**SOURCE DATA**
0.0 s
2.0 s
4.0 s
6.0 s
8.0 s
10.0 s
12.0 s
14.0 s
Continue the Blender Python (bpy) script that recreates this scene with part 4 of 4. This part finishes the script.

**TASK DETAILS**
Extract the complete listing verbatim.

**RESULT FOR THIS EXERCISE**
0.0 s
2.0 s
4.0 s
6.0 s
8.0 s
10.0 s
12.0 s
14.0 s
Continue the Blender Python (bpy) script that recreates this scene with part 4 of 4. This part finishes the script.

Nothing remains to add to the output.